I took this photo earlier, during lunch, when I got up from my desk and wandered outside, through the garden and onto the yard. And woah! The leaves and the Autumnal colours and the way the logs are all stacked against the wall caught my breath. My first thought was how grateful I am to live where I live. To have chosen to be here, despite all the fears and doubts and uncertainty about selling up and not staying on the London property ladder. My second thought was, “I’ll take a photo of this and put it on Facebook”.
Why? Because I want to let you in on my life. To give YOU reading this, a snapshot into my world. To feed you an idea that my life always looks like this so that you will think a particular way about me. All orange and browns and leaves and country life farmyard bumpkin perfectness.
And hey, some of my life IS all orange and browns and leaves and country life farmyard bumpkin.
But another part of it isn’t.
I did not choose to take a photo of my ‘I still need to do my tax return’ face. Or my frustration at trying to feed my eight-month old kid to eat some soup without him giving me soup-y high fives. I didn’t choose to take a photo of me cleaning the toilet or being bored out of my mind the other day when I went for dinner with 8 German people and I couldn’t understand a word they were saying. I didn’t choose to take a photo of me yesterday when I couldn’t be bothered to go swimming or when I lay awake last night worrying about something that I had forgotten by the time this morning arrived.
You wouldn’t want to see any of those photos, would you?
(Well, maybe you would).
But I wouldn’t want you to see them. Because then you would think things about me that I wouldn’t want you to think.
Which, ha, is a real load of horseshit. Because I know you know that my life isn’t perfect.

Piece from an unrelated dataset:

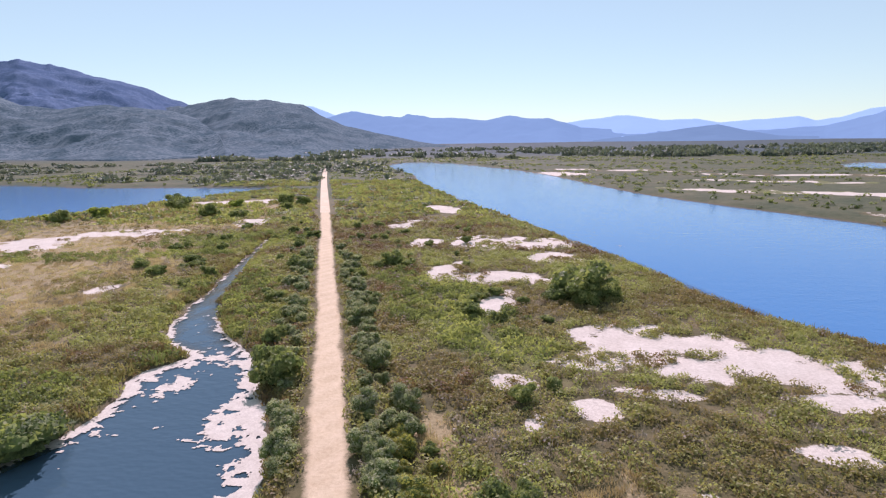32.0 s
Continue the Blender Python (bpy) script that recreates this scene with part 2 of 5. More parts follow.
# ---------------------------------------------------------------- plan of water and land
SHORE_BANK = [(-1600, 60), (-400, 74), (-73, 70.5), (-56, 70), (-49, 71), (-42, 71), (-41, 66), (-36.5, 63.5), (-34, 62), (-28, 61), (-22, 58),
              (-18, 55), (-14, 51.5), (-9, 48), (-6, 42), (-4, 30), (-2, -260), (70, -260)]
SHORE_CAUSEWAY = [(46, 40), (40.5, 76), (38.2, 90), (36.3, 99), (34.8, 110), (33.9, 121), (32.8, 138), (31.5, 149), (30.3, 157), (29.9, 165), (29.3, 174), (29.8, 183.6), (21.6, 183.4)]
SHORE_ISLAND = [(22.5, 176), (23, 167), (24.2, 159), (22.4, 156.3), (14.5, 153.8), (6, 149.5), (-4, 147), (-17, 144.4), (-30, 144.3), (-42, 145), (-64, 143), (-82, 141),
                (-113, 137), (-133, 136), (-145, 138), (-158, 143), (-169, 152), (-180, 164), (-187, 178)]
SHORE_LAKE = [(-190, 205), (-186, 230), (-170, 275), (-166, 330), (-164, 380), (-152, 437), (-138, 485), (-128, 530), (-118, 562), (-109, 598), (-170, 604), (-225, 600),
              (-317, 632), (-373, 608), (-453, 545), (-547, 463), (-640, 425), (-900, 390), (-1600, 330)]
RIVER = [(330, 40), (210, 150), (150, 215), (118, 260), (103, 285), (86, 320), (69, 348), (54, 374), (40, 388), (33, 402), (28, 420), (16, 450), (2, 489),
         (-22, 548), (-55, 648), (-66, 703), (-98, 780), (-128, 880), (-118, 935), (-96, 928), (-50, 870), (15, 728), (48, 577), (68, 527), (95, 476), (125, 405),
         (165, 352), (230, 300), (330, 245), (470, 160), (470, 40)]
CELL = [(37.5, 262.5), (45, 262), (50.5, 256.5), (52.5, 248), (57.4, 242), (63, 236.8), (66, 233), (75, 228.5), (86, 222), (98, 215), (125, 190), (175, 140), (190, 110), (165, 95), (110, 125), (70, 151), (60, 156.5),
        (63.5, 172), (64.5, 192), (60, 208), (53, 219), (46, 229), (42, 235), (40, 244), (36.5, 255)]
POND = [(9, 261.2), (2, 260.4), (-5, 259.6), (-8, 265), (-13, 271), (-20, 284), (-25, 295), (-31, 308), (-33.5, 317), (-34.5, 329), (-33, 345), (-28.5, 355), (-28, 363),
        (-31, 369), (-27.4, 373), (-27.6, 375.4), (-33, 377)]
POND += [(-36, 384), (-41, 402), (-52.6, 447), (-51.4, 447.5), (-39, 404), (-31.5, 386), (-21, 375), (-13.5, 363), (-8.5, 350), (-5.5, 335), (-4, 312),
        (2, 293), (9, 283.5), (13, 276), (15, 267), (15.8, 256), (15.5, 247), (17, 240.5), (20, 231), (22, 222), (23.5, 215), (25.2, 206), (25.2, 198), (24, 191.5),
        (22, 191.5), (22.4, 199), (21.4, 206), (19.5, 212), (17.6, 220), (15.5, 229), (12, 238), (7.5, 244.5), (2.5, 251), (6, 256.5), (10, 258.4)]
FAR_POOL = [(222, 735), (250, 748), (305, 850), (285, 862), (240, 800)]
DITCH = [(2, 252.5), (-7, 253), (-17, 252), (-26, 254), (-48, 254)]
WATERS = [chaikin(SHORE_BANK + SHORE_CAUSEWAY + SHORE_ISLAND + SHORE_LAKE), chaikin(RIVER), chaikin(CELL), chaikin(POND), chaikin(FAR_POOL)]
ROAD = [(48, 20), (46.5, 70), (44.5, 96), (42, 116), (40.3, 133), (37.6, 163), (35, 188), (33.2, 205), (31, 225), (28, 240), (25.2, 254), (21.2, 269), (19.3, 279), (16.8, 290), (13.9, 300), (10, 311),
        (6.1, 323), (1.6, 334.5), (-2.4, 345.6), (-7.3, 359.3), (-15.4, 383.6), (-22.6, 403), (-35.8, 440.5), (-43, 461), (-110, 648), (-196, 900)]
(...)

Now, normally, I dismiss my ‘put it on Facebook’ thought, because I’m really aware of how and why we do this. And I’m all for honesty and less of the bullshit. But I still sometimes feel drawn to doing it. I believe there’s something implicit in all of us to only show a certain side of our lives. Maybe it’s the media and advertising and what we see on television, but I also think we all have a tendency to avoid being vulnerable and showing it. Especially when we purposely show our vulnerability through a no-filter photo that peeks into our lives. Warts and all.
The thing is though: Life is NOT perfect in any shape or form. We’re not kidding anyone. Including ourselves. And yet, huh, we ARE constantly kidding ourselves, thinking that if we pitch our lives in a perfect way, people will think that we’re perfect, and, by some magical miracle, we’ll maybe also start to think the same about OURSELF: That we’re perfect!
But we all know, deep down, that perfect doesn’t exist, right? That we’re all imperfectly perfect, living our imperfectly perfect lives.